The shift to the all-optical signal processing is highly desirable in order to speed up internet and telecommunications. As a consequence, there is an urgent need for generation of stable temporal optical solitons as information carriers in telecommunication, as well as of spatial and spatiotemporal solitons for all-optical signal processing. Process of all-optical switching can be associated with the evolution of different types of spatial optical solitons and the interactions between them. Dissipative solitons, preserving during propagation their shape, appear as stable solutions in this class of systems.
Spatiotemporal solitons, or ‘‘light bullets’’ are self-organized whenever the dispersion and diffraction are counter-balanced by saturating nonlinearity of the medium and appropriate gains match linear and nonlinear losses. We established the stability of one-, two-, and three-dimensional dissipative solitons analyzing the multidimensional complex cubic-quintic Ginzburg-Landau equation (CQGLE) (V. Skarka, et al., Phys. Rev. Lett. 96, 013903 (2006). For the first time, we elucidated the mechanism for the generation of localized optical vortex solitons (LOVS) in optical materials with cubic-quintic nonlinearity (V. Skarka, et al., Phys. Rev. B 81, 035202 (2010)). We found novel stable dissipative vortical solitons in Ginzburg-Landau media with radially inhomogeneous losses (see Fig. 1d) V. Skarka, et al., Physical Review Letters 105, 213901 (2010)). Several novel kinds of localized vortices are found, including spinning elliptically shaped ones, eccentric elliptic vortices which feature double rotation, spinning crescents, and breathing vortices.

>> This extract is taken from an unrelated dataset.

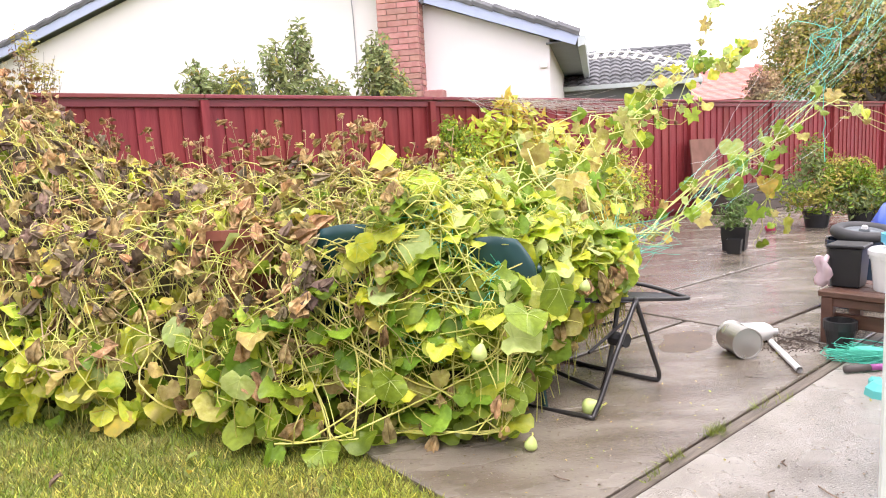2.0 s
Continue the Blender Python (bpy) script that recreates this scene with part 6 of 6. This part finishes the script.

Waveguide arrays are being used to enable light coupling, modify propagation of light, and induce nonlinearities. They are produced in the bulk of appropriate materials by using direct laser writing. We are using our own direct laser writing system to generate surface waveguide structures in home-made materials like dichromated pullulan and tothema sensitized gelatin. It is our intention to use femtosecond laser for intravolume writing of waveguides.